La catastrophe du new public managment

Aux Finances publiques On tient un record assurait Olivier Brunelle pour FO-DGFIP. Un quart des effectifs a disparu, la moitié des implantations aussi. Même les corps d’inspection le reconnaissent. Or Maltraiter avec autant d’assiduité l’administration qui est censée financer les autres, cela vire à la perversité analysait le militant dénonçant le fait d’abattre la capacité à organiser l’État. Vu l’effort annoncé sur les Finances publiques – 40 à 50 milliards d’euros – la question désormais est de savoir, quels pans entiers de services publics vont être supprimés. (…) Il faut être plus que combatif. Car il ne restera rien si on les laisse faire !. La destruction des services a un lien avec le délitement de la cohésion sociale.

Le new public managment, c’est toute la gestion du privé mais dans le public. Et c’est une catastrophe, du point de vue des conditions et de la charge de travail notamment martelait Luc Weinstein pour le SNITPECT-FO (techniciens et ingénieurs des travaux publics de l’État). Et le militant d’indiquer que des agents ont entamé une grève dite du zèle, soit la stricte application du temps de travail.

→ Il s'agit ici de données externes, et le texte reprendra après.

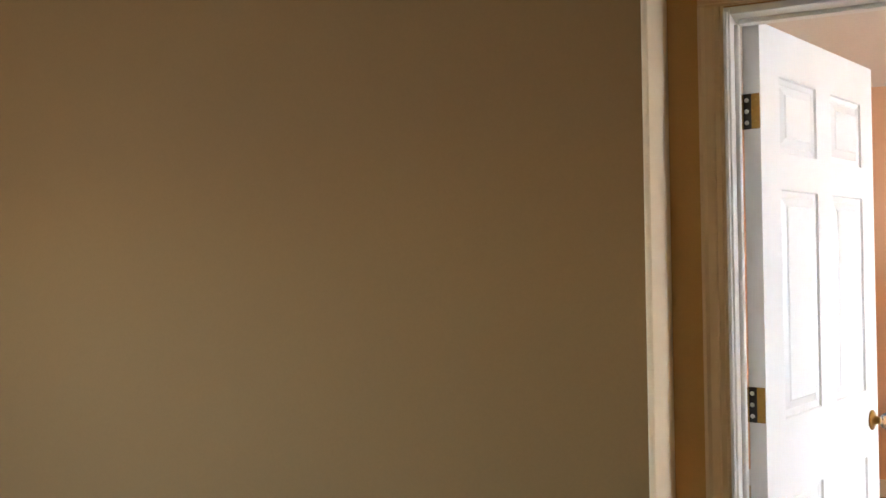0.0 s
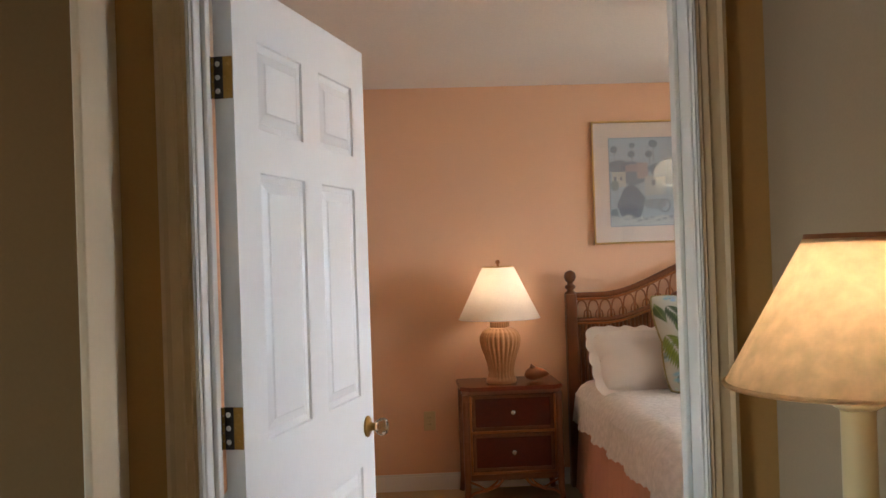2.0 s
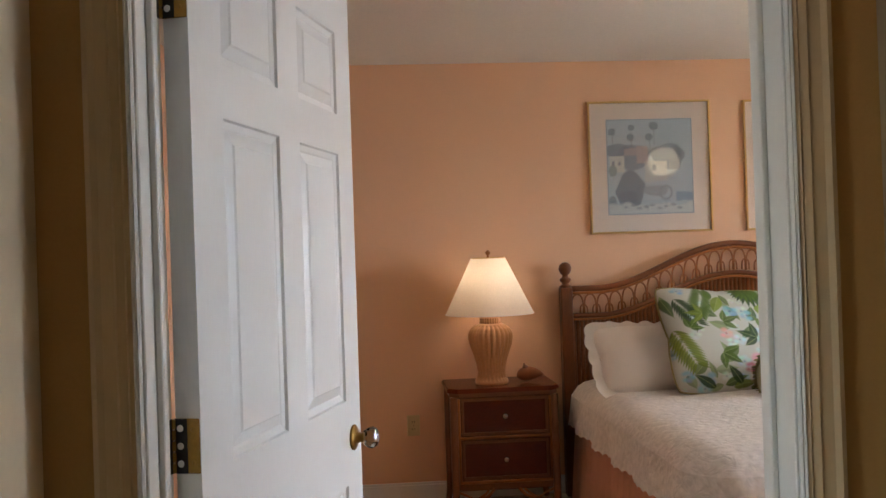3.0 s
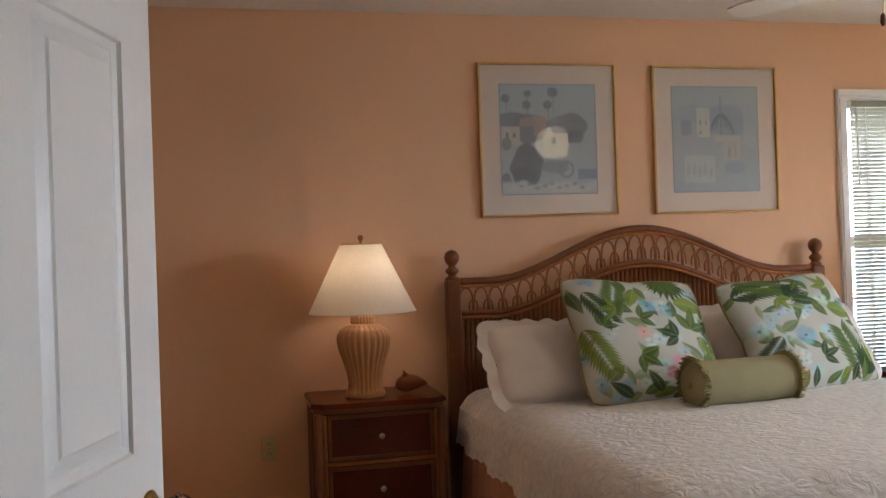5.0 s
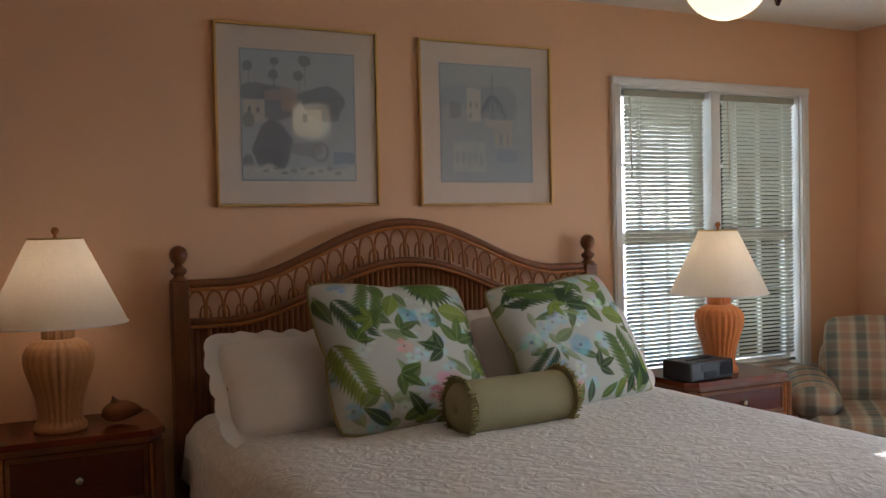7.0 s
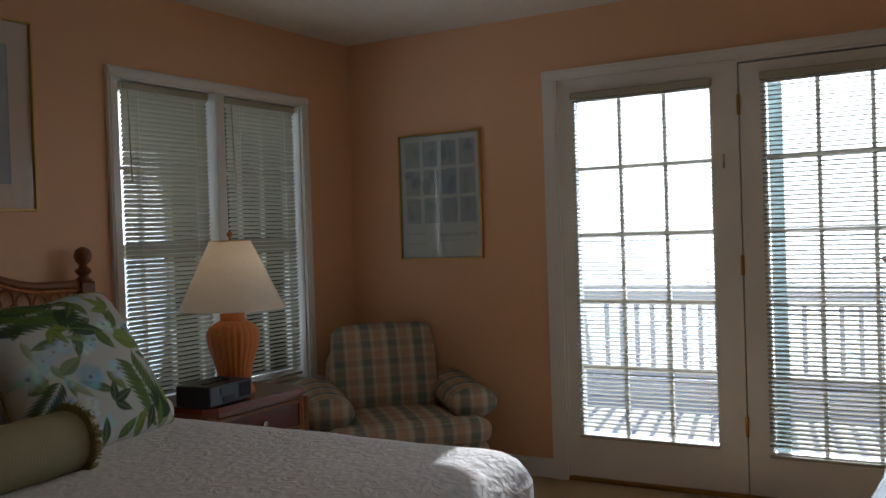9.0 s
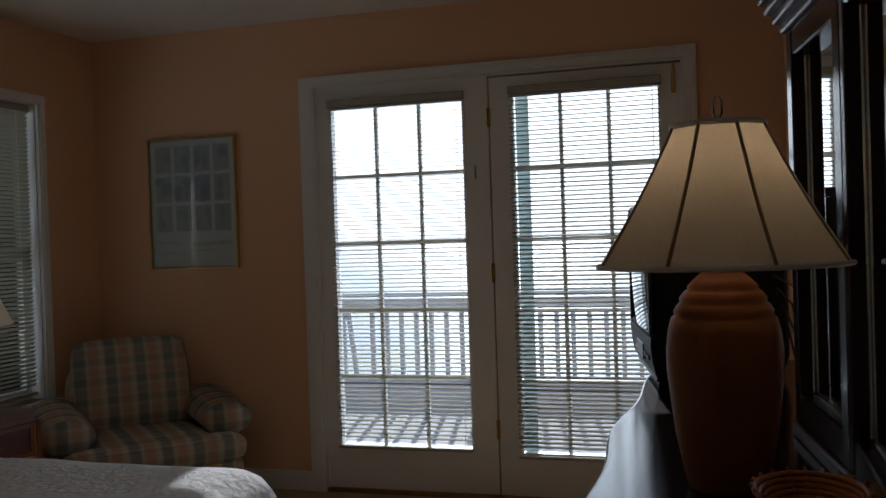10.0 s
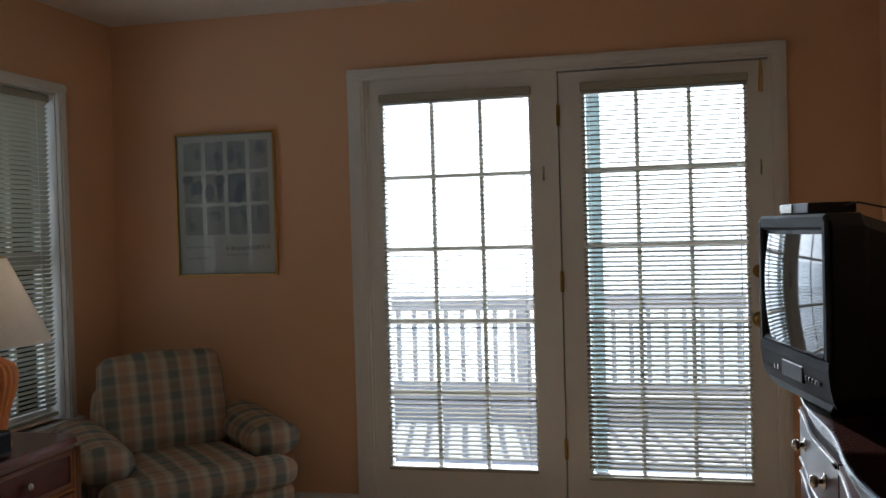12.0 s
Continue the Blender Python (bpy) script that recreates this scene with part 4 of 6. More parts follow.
    for _ in range(44):
        leaf(rng.random(), rng.random(), rng.random() * 6.28, 0.12 + 0.10 * rng.random(), 0.024 + 0.022 * rng.random(), rng.choice(((104, 120, 66), (126, 140, 96), (88, 108, 62), (146, 158, 122))))
    for _ in range(14):
        blossom(rng.random(), rng.random(), 0.04 + 0.03 * rng.random(), rng.choice((sky_blue, (150, 184, 196), (190, 206, 202))), (110, 140, 160))
    if seed == 3:
        for x, y, r in ((0.5, 0.70, 0.07), (0.62, 0.66, 0.06), (0.22, 0.10, 0.07), (0.08, 0.13, 0.06), (0.92, 0.86, 0.06), (0.15, 0.93, 0.06), (0.68, 0.34, 0.06), (0.5, 0.10, 0.05)):
            blossom(x, y, r, rng.choice((blue, sky_blue)), (88, 112, 150))
        blossom(0.42, 0.49, 0.06, pink, red)
        blossom(0.66, 0.22, 0.12, pink, red)
        blossom(0.56, 0.19, 0.06, red, (120, 30, 50))
        small_frond(0.72, 1.0, -1.57, 0.30, dark)
        frond(0.70, 0.99, -1.5, 0.24, mid)
        feather(0.36, 1.0, -1.9, 0.34, mid)
        feather(0.10, 0.84, -1.1, 0.30, dark)
        feather(0.03, 0.55, -1.2, 0.36, lime)
        leaf(0.70, 0.73, -0.05, 0.28, 0.075, lime)
        leaf(0.45, 0.86, -2.0, 0.2, 0.05, lime)
        for x, y, a, z, c in ((0.42, 0.6, 0.4, 0.13, mid), (0.95, 0.62, -1.0, 0.16, dark), (0.78, 0.52, 1.3, 0.18, mid), (0.16, 0.55, 0.9, 0.12, mid), (0.36, 0.32, -0.6, 0.15, mid), (0.66, 0.46, 2.8, 0.15, dark), (0.86, 0.34, 0.6, 0.13, lime), (0.28, 0.68, 3.0, 0.12, lime)):
            sprig(x, y, a, z, c)
        for k in range(9):
            leaf(0.28 + 0.07 * k, 0.03 + 0.02 * (k % 2), 0.5 - 0.12 * k + (2.0 if k % 3 == 0 else 0), 0.2, 0.04, (dark, mid, lime)[k % 3])
    else:
        for x, y, r in ((0.42, 0.42, 0.09), (0.62, 0.42, 0.08), (0.10, 0.52, 0.08), (0.20, 0.32, 0.07), (0.88, 0.66, 0.06), (0.30, 0.62, 0.06), (0.52, 0.60, 0.05)):
            blossom(x, y, r, rng.choice((blue, sky_blue)), (88, 112, 150))
        blossom(0.94, 0.92, 0.06, pink, red)
        blossom(0.74, 0.09, 0.07, pink, red)
        blossom(0.30, 0.14, 0.06, pink, red)
        feather(0.05, 0.84, 0.15, 0.44, dark)
        feather(0.10, 0.95, -0.3, 0.34, mid)
        small_frond(0.46, 0.88, -1.0, 0.22, dark)
        feather(0.80, 0.02, 1.75, 0.42, mid)
        small_frond(0.86, 0.05, 1.3, 0.30, dark)
        feather(0.24, 0.44, -2.4, 0.28, dark)
        leaf(0.46, 0.74, -0.35, 0.22, 0.05, dark)
        leaf(0.70, 0.62, -0.25, 0.27, 0.075, lime)
        leaf(0.60, 0.68, -1.1, 0.16, 0.04, mid)
        for x, y, a, z, c in ((0.82, 0.82, 2.2, 0.15, lime), (0.36, 0.76, -1.2, 0.12, lime), (0.94, 0.46, 1.9, 0.13, mid), (0.5, 0.24, 0.3, 0.14, dark), (0.12, 0.16, 1.0, 0.17, mid), (0.62, 0.92, -2.4, 0.14, mid), (0.9, 0.2, 0.2, 0.12, lime)):
            sprig(x, y, a, z, c)
        for k in range(8):
            leaf(0.05 + 0.11 * k, 0.02, 0.6 + 0.25 * (k % 4), 0.17, 0.035, (dark, mid, lime)[k % 3])
    return img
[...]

Code de la route : le naufrage d’une réforme

Les dégâts que peuvent faire certaines réformes étaient illustrés par Philippe Destarkeet au nom du Snica-FO, secteur du permis de conduire et de la sécurité routière. Au fil des réformes, ils ont perdu 17 missions dont l’examen du code de la route. Or, remarque le militant, avant la réforme de 2014 qui a externalisé cet examen, le taux de réussite à l’examen était de 70%. Depuis… C’est le parcours du fraudeur. 30% de réussite à l’examen payant. 100% de réussite lorsqu’il y a des pratiques frauduleuses. La réduction du rôle des agents publics a entrainé de la fraude. Et elle se compte par dizaine de milliers de cas expliquait-il tandis que le Snica-FO dit stop à ce naufrage et demande la réinternalisation de la mission dans le giron public.

Outre-mer : des services publics sous-dotés

La majoration de 40% pour vie chère permet juste de manger expliquait de son côté Jacqueline Arnaud, secrétaire départementale FGF-FO en Guyane. La militante ajoutait : on veut le maintien de la majoration pour maladie de longue durée. On a obtenu, avec la FGF, la majoration en cas de maladie courte. Et de préciser encore l’action sociale en Guyane est pauvre. Pour 13 000 fonctionnaires, il y a 72 places de crèches !. A la Réunion, département le plus pauvre avec la Guyane, où un cyclone dévastateur s’est abattu, en février, sur l’île faisant 50 000 sinistrés, le constat des faibles moyens de la Fonction publique est patent, expliquait Janick Cidney pour la section FGF-FO. Il y a une baisse des effectifs et ils sont désormais totalement insuffisants. Il y a une augmentation des horaires, des arrêts maladie, des burn-out. Et le militant de confirmer la remise en cause de la prime de vie chère, celle de la majoration lors de longue maladie. Quant à la baisse de l’indemnisation des arrêts ordinaires, c’est la double peine !. Et c’est sans compter le phénomène de non- remplacement des départs à la pénitentiaire, aux douanes, le non-recrutement à la DGFIP, le mauvais management. De quoi détruire un peu plus les conditions de travail de ceux qui restent. Il en est ainsi aussi à Mayotte, ravagée aussi par un cyclone, en décembre 2024. L’unique hosto est débordé, les services publics sont sous-dotés. Il est inacceptable que le gouvernement continue d’ignorer cette situation. Il faut reconstruire un avenir sur la base des droits fondamentaux appuyait Nouredine Dahalani décrivant avec gravité une île meurtrie, des familles désemparées et une crise sociale.